• _THE INPUT_

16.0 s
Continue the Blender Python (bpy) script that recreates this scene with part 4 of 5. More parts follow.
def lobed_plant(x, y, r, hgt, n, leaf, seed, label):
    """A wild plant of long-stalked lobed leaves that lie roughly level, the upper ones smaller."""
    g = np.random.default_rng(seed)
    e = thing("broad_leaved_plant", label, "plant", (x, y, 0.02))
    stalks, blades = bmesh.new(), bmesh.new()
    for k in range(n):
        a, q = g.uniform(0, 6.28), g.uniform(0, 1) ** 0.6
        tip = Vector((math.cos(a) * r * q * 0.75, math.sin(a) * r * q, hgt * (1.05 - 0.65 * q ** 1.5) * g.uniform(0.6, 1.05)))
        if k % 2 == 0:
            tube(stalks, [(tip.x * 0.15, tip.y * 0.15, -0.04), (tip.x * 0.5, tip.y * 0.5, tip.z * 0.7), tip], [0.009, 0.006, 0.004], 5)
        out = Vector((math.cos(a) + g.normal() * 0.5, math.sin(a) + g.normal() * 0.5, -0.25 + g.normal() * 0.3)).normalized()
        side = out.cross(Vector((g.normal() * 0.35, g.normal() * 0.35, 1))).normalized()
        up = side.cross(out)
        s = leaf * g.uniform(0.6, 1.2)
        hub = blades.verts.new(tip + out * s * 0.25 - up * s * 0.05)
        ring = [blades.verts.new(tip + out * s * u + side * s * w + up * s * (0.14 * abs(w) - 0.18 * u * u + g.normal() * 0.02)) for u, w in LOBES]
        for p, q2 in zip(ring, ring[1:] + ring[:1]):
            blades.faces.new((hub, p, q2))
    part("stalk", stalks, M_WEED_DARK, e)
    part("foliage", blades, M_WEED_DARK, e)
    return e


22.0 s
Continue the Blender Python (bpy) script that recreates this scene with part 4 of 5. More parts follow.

• _PROBLEM TO WORK ON_
Return every line of the material exactly.

• _FINISHED TASK_
16.0 s
Continue the Blender Python (bpy) script that recreates this scene with part 4 of 5. More parts follow.
def lobed_plant(x, y, r, hgt, n, leaf, seed, label):
    """A wild plant of long-stalked lobed leaves that lie roughly level, the upper ones smaller."""
    g = np.random.default_rng(seed)
    e = thing("broad_leaved_plant", label, "plant", (x, y, 0.02))
    stalks, blades = bmesh.new(), bmesh.new()
    for k in range(n):
        a, q = g.uniform(0, 6.28), g.uniform(0, 1) ** 0.6
        tip = Vector((math.cos(a) * r * q * 0.75, math.sin(a) * r * q, hgt * (1.05 - 0.65 * q ** 1.5) * g.uniform(0.6, 1.05)))
        if k % 2 == 0:
            tube(stalks, [(tip.x * 0.15, tip.y * 0.15, -0.04), (tip.x * 0.5, tip.y * 0.5, tip.z * 0.7), tip], [0.009, 0.006, 0.004], 5)
        out = Vector((math.cos(a) + g.normal() * 0.5, math.sin(a) + g.normal() * 0.5, -0.25 + g.normal() * 0.3)).normalized()
        side = out.cross(Vector((g.normal() * 0.35, g.normal() * 0.35, 1))).normalized()
        up = side.cross(out)
        s = leaf * g.uniform(0.6, 1.2)
        hub = blades.verts.new(tip + out * s * 0.25 - up * s * 0.05)
        ring = [blades.verts.new(tip + out * s * u + side * s * w + up * s * (0.14 * abs(w) - 0.18 * u * u + g.normal() * 0.02)) for u, w in LOBES]
        for p, q2 in zip(ring, ring[1:] + ring[:1]):
            blades.faces.new((hub, p, q2))
    part("stalk", stalks, M_WEED_DARK, e)
    part("foliage", blades, M_WEED_DARK, e)
    return e


22.0 s
Continue the Blender Python (bpy) script that recreates this scene with part 4 of 5. More parts follow.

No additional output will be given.